Planning Your Career Strategically
‘The people who have a plan are typically the most successful’.
When you consider a new job, do you also ask yourself what jobs it could lead onto in the future?
In this new video of Preparing the Unprepared Lewis Adams-Dustan talks to Kevin Goldsmith who explains that the best practises for aspiring leaders and CTO’s is building a strategy.
Its never too early to make purposeful and deliberate career decisions and work towards your goals! Watch this video to find out more!
So you’ve had quite an interesting journey. And I think there’s a couple of key takeaways that I noticed there; that you took the opportunity. You kind of took risks. When something presented itself, you went for it.
Yeah. I think that’s true. I think the one thing that I would characterize as I got more experience, one thing that did change, I think earlier on, I was doing the job, Somebody came to me with a sort of interesting job. I said, okay, I’ll go do that then. And it wasn’t purposeful. It was sort of like, oh, that sounds cool. I’ll go do that now. And as I kind of moved into kind of move through my career, I started to realize, you know what?
I do need a bit more of a plan. I need to start thinking about not only what is my next job, but what is a job that I’ll have because I had that job, right. What’s the job After? I started thinking a little bit more in terms of kind of where did I want to go? And what was the best way to get there? Really? Spotify was at the time I joined Spotify, It was a cool company, but it wasn’t exactly Spotify, right. It was one of the streaming companies. But what I liked about that company at the time was just the way they did things differently. And I knew if I went there, I was going to learn a lot. I had a strong feeling that they were going to keep growing, and that was going to let me go and be a CTO, which was my goal. And so that was the other thing is I could have stayed at Spotify. It was a great place to work. I loved working there, but I knew I was never going to be at Spotify as CTO because the CTO was never going to leave that job.
I mean, maybe I’m assuming here. But Spotify at the time, you’re a bit of a musician yourself. Was there more interest just because of the nature of the business there, or did you follow the specific role to go and develop your skills? What was the decision at that point?

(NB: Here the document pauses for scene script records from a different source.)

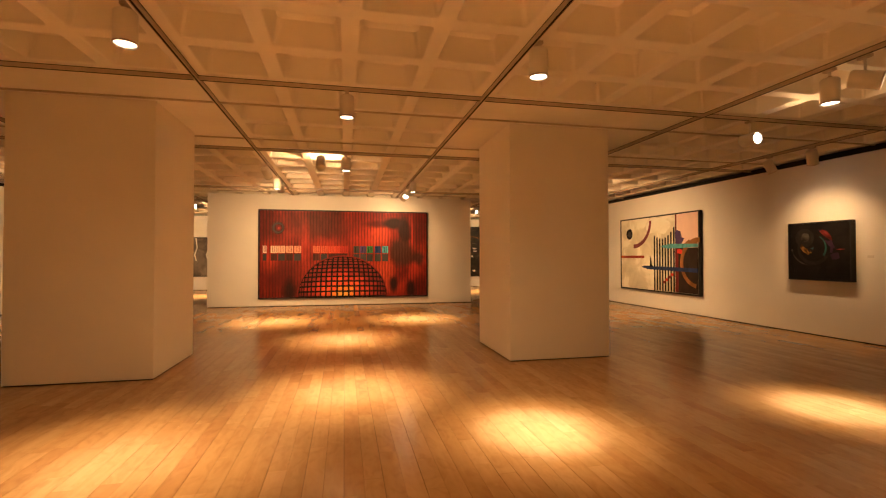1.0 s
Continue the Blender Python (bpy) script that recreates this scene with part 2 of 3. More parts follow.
pillar(-3.60, -2.126, 5.83, 7.22, "wide square cream painted pillar beside the western aisle")
pillar(2.168, 3.634, 5.83, 7.26, "wide square cream painted pillar beside the eastern aisle")


# ---------- lamps ----------
LAMP_R, LAMP_L = 0.077, 0.235


def place_lamp(x, y, aim=None, drop=0.093, watts=100.0, degrees=60.0, blend=0.8, label="", spill=0.0, core=0.0, fan=126.0):
    """A lamp on the track at (x, y); aim is the way its lens points."""
    top = CEIL - drop
    way = Vector(aim if aim else (0, 0, -1)).normalized()
    q = (-way).to_track_quat("Z", "Y").to_matrix().to_4x4()
    centre = Vector((x, y, top - LAMP_L * 0.5))
    ob = thing("track_spotlight", label or "cream enamelled cylinder spotlight hanging from the ceiling track, switched on", "spotlight", "track spotlights", at=Matrix.Translation(centre))
    h, r = LAMP_L, LAMP_R
    rot = q @ Matrix.Translation((0, 0, h / 2))
    part("housing", lathe([(r - 0.014, -h + 0.03), (r - 0.006, -h), (r, -h + 0.002), (r, -0.014), (r - 0.014, 0.0), (0.0004, 0.001)], caps=False), M_LAMP, ob, at=rot)
    part("lens", lathe([(0.004, -h + 0.014), (r - 0.010, -h + 0.010), (r - 0.012, -h + 0.022), (0.004, -h + 0.026)]), M_LENS, ob, "glowing round lens", at=rot)
    up = CEIL - TRACK_H - centre.z
    part("stem", lathe([(0.011, 0.0 if aim else LAMP_L * 0.5 - 0.01), (0.011, up - 0.03)], 12), M_LAMP, ob)
    part("rim", lathe([(r + 0.0015, -h - 0.001), (r + 0.0015, -h + 0.010), (r + 0.0002, -h + 0.012), (r - 0.007, -h - 0.001)], 32, False), M_TRACK, ob, "darker rim ring", at=rot)
    part("swivel", lathe([(0.019, 0.0), (0.021, 0.006), (0.021, 0.022), (0.015, 0.028)], 16), M_TRACK, ob, "round swivel joint", at=pose(0, 0, (0.0 if aim else LAMP_L * 0.5) - 0.004))
    if aim:
        for side in (-1, 1):
            part("yoke_arm", boxed(side * (r + 0.004) - 0.002, side * (r + 0.004) + 0.002, -0.012, 0.012, -0.012, 0.05), M_LAMP, ob, at=q)
    part("track_adapter", boxed(-0.02, 0.02, -0.055, 0.055, up - 0.028, up - 0.002, 0.004), M_TRACK, ob, "small track adapter")
    eye = centre + way * (h / 2 + 0.004)
    spot(eye, eye + way, watts, degrees, blend, 0.045, WARM if aim else BEAM)
    if spill:
        spot(eye, eye + way, spill, fan, 1.0, 0.06)
    if core:
        spot(eye, eye + way, core, 25, 1.0, 0.045, CORE)
    return ob


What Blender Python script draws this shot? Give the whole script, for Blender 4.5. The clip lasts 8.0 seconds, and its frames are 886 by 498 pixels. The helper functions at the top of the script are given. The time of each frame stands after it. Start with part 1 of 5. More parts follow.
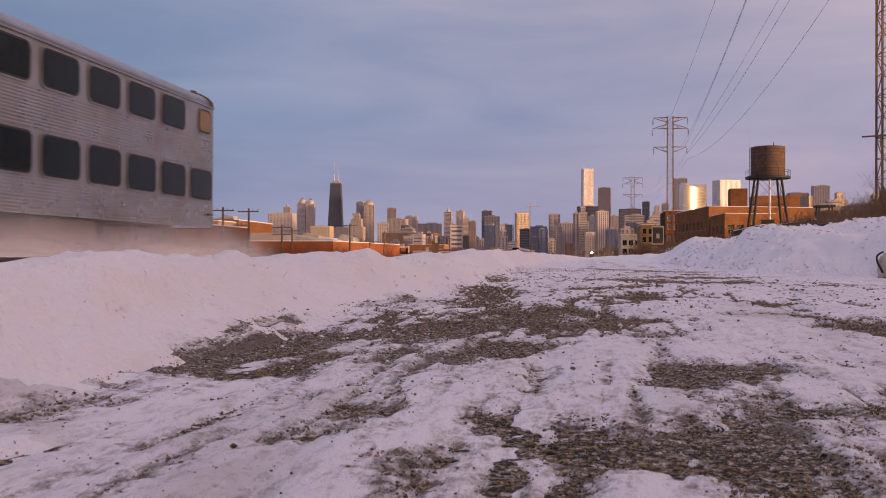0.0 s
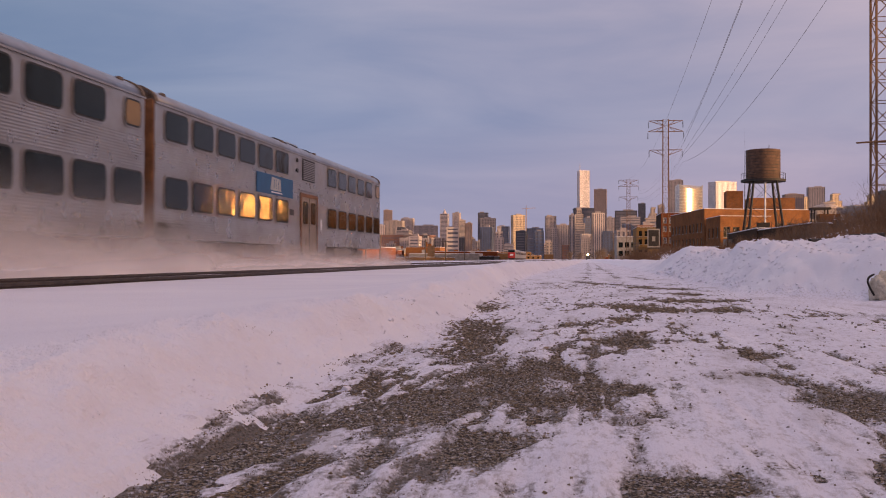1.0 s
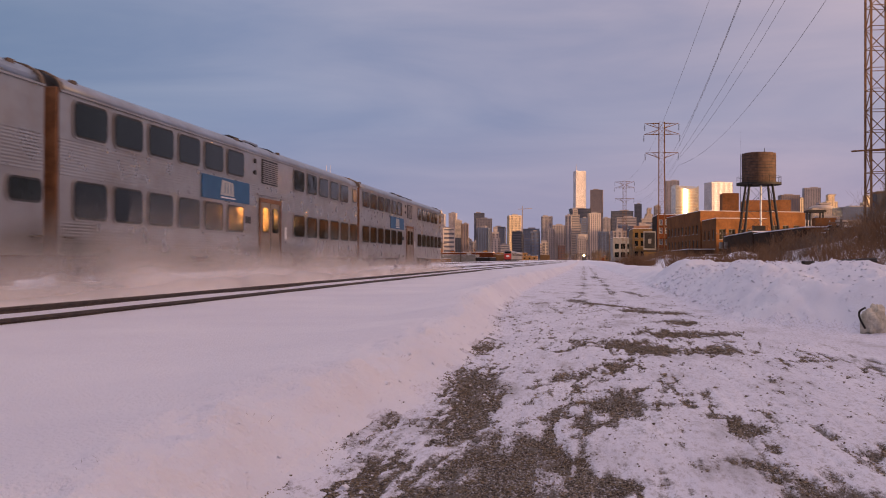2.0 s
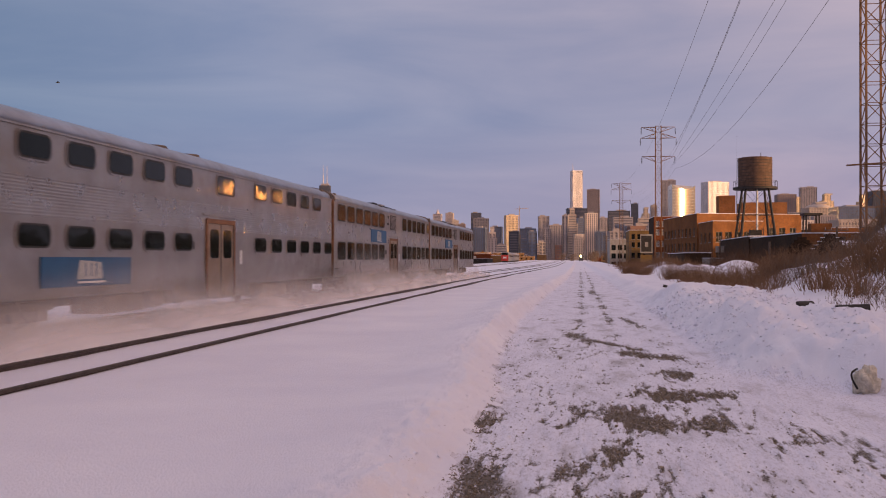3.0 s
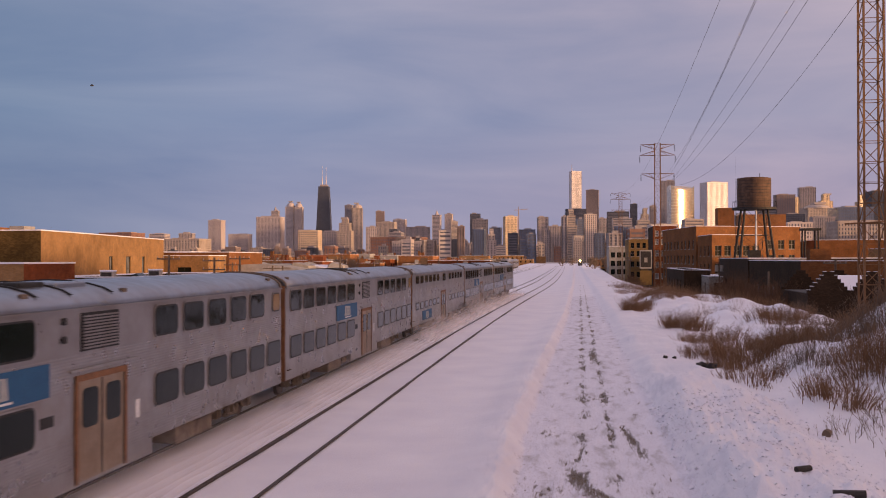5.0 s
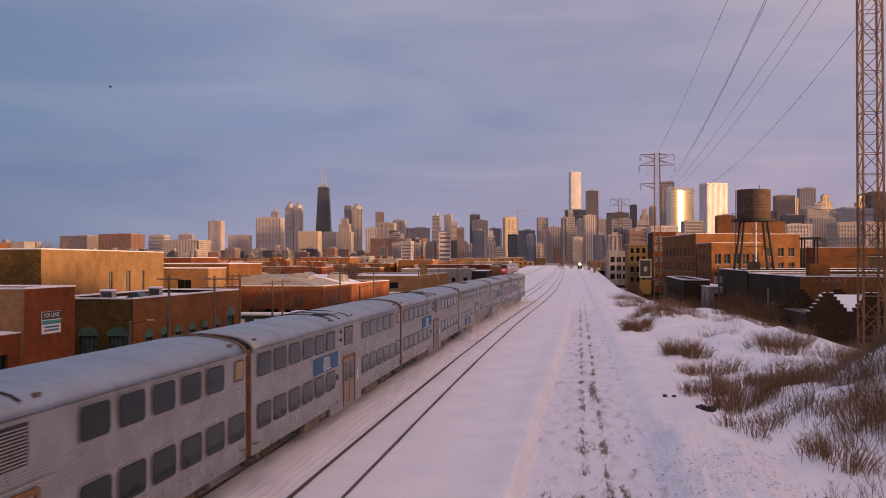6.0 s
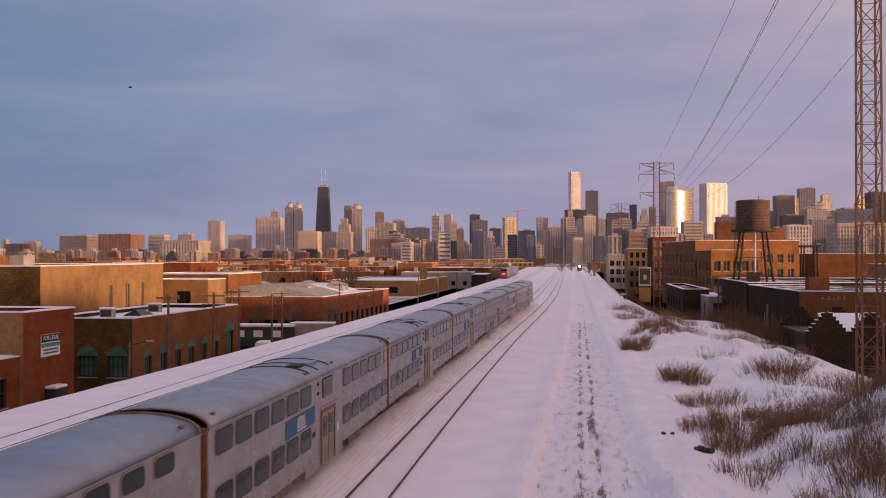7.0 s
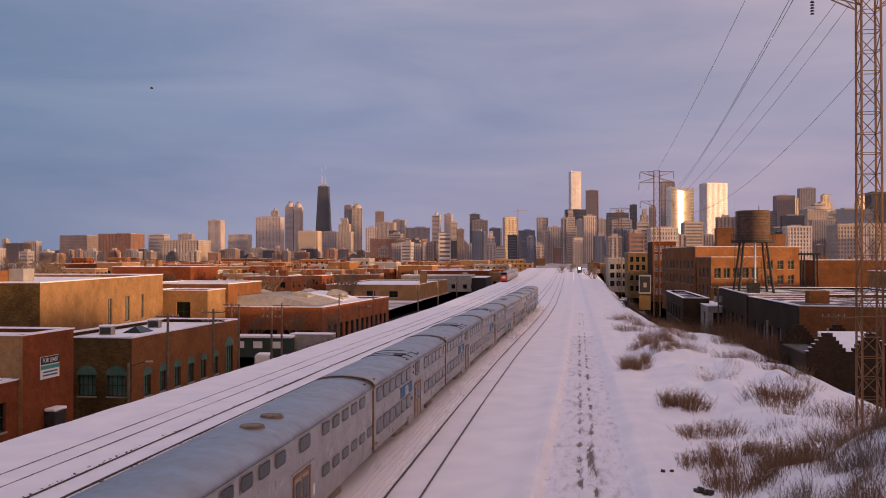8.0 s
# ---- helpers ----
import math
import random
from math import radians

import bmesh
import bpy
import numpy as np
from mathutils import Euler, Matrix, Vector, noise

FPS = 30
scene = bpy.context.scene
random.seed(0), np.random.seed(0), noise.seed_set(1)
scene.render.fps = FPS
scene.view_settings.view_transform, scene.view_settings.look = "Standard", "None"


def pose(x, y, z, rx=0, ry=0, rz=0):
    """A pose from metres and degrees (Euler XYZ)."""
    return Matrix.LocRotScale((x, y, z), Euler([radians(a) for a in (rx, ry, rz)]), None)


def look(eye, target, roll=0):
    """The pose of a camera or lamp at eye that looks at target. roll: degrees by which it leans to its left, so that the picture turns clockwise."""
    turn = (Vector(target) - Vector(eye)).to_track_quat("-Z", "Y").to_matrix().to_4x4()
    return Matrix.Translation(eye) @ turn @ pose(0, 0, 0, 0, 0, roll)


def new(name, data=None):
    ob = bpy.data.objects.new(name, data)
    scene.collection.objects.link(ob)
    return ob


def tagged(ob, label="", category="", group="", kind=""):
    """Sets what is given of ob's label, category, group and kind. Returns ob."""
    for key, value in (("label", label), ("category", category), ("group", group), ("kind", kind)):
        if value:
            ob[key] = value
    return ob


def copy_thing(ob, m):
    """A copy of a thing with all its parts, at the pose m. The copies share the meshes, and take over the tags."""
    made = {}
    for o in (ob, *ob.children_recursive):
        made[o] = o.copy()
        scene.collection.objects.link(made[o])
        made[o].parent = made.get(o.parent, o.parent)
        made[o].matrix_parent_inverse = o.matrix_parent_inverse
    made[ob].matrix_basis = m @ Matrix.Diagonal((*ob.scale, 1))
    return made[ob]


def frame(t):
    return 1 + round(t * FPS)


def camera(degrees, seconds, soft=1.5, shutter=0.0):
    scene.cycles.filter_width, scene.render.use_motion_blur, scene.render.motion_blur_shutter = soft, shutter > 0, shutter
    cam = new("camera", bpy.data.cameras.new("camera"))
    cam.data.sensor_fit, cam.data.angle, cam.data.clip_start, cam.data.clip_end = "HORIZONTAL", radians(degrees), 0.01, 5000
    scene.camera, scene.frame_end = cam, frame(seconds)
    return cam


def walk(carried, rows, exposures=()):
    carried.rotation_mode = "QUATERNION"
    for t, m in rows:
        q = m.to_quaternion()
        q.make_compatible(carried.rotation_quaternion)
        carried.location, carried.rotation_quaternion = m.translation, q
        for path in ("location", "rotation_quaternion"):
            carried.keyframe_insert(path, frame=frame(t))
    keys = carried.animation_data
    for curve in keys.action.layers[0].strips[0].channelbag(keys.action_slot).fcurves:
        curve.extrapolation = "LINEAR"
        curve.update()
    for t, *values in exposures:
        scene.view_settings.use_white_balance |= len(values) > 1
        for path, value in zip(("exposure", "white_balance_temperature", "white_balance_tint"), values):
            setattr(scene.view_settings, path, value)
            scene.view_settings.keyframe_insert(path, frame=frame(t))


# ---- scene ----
cam = camera(49.16, 8.0, soft=1.0, shutter=0.18)
walk(cam, [
    (0, pose(-0.048, 1.028, 0.027, 90.467, -0.200, 8.415)),
    (0.5, pose(-0.022, 1.027, 0.149, 90.537, -0.100, 8.319)),
    (1, pose(0.004, 1.022, 0.292, 90.575, -0.105, 8.194)),
    (1.5, pose(0.030, 0.990, 0.476, 90.594, -0.140, 8.074)),
    (3, pose(-0.005, 0.616, 1.518, 90.565, -0.060, 7.789)),
    (3.5, pose(-0.019, 0.449, 2.189, 90.564, 0.080, 7.771)),
    (4, pose(-0.055, 0.309, 2.989, 90.562, 0.090, 7.760)),
    (4.5, pose(-0.090, 0.187, 3.927, 90.555, 0.070, 7.744)),
    (6, pose(-0.090, -0.014, 6.679, 90.588, 0.090, 7.720)),
    (6.5, pose(-0.070, -0.050, 7.580, 90.578, 0.085, 7.705)),
    (7, pose(-0.029, -0.050, 8.461, 90.557, 0.074, 7.709)),
    (7.5, pose(-0.008, -0.035, 9.337, 90.533, 0.058, 7.715)),
    (8, pose(0.000, 0.000, 10.256, 90.502, 0.023, 7.716))],
    exposures=[(0, 0.03), (3.5, -0.03), (8, -0.04)])

# ---- light: low winter sun behind and to the right, thin cloud over the whole sky ----
SUN_AZ, SUN_EL = 107.0, 4.0     # degrees right of the track's heading; degrees up
SUN_WAY = Vector((math.sin(radians(SUN_AZ)) * math.cos(radians(SUN_EL)),
                  math.cos(radians(SUN_AZ)) * math.cos(radians(SUN_EL)), math.sin(radians(SUN_EL))))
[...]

Yeah. So as I mentioned, I had been on the Windows media team, I mentioned that I started a start-up. I left Microsoft to join a start-up that was a streaming media start-up. I started a streaming media start-up, and actually, I didn’t mention my very first job when I was still in University. I was actually at IBM research where I was working on very, very early streaming. So beyond the graphic art, which also kind of overlaps with streaming, I kind of had a long history of the stream. But, of course, I’m also a musician. I run a record label, was the general manager of a radio station at University. So I had a strong affinity for Spotify on that level as well.
Brilliant. And do you think the turning point for your career is in terms of taking that next step? Because I want to kind of move on to a little bit later in the conversation that best practices for aspiring leaders or CTOs, was it building that strategy, having developed all of those skills, and then finally say, okay, now I want to take them in a certain duration?
So, yeah. I think the big change for me and just the way I thought was just really thinking about my career. And part of it was now getting into companies when you’re young and you’re the youngest person on the team, and you see all these people doing these jobs that maybe you might want to do someday, but they’re older than you, and you figure, okay, well, I’ll figure out I got a lot of time and you get to a point where now you’re starting to be older, you’re getting older than the people you work for, and you start looking at well, especially if they’re in jobs, that one.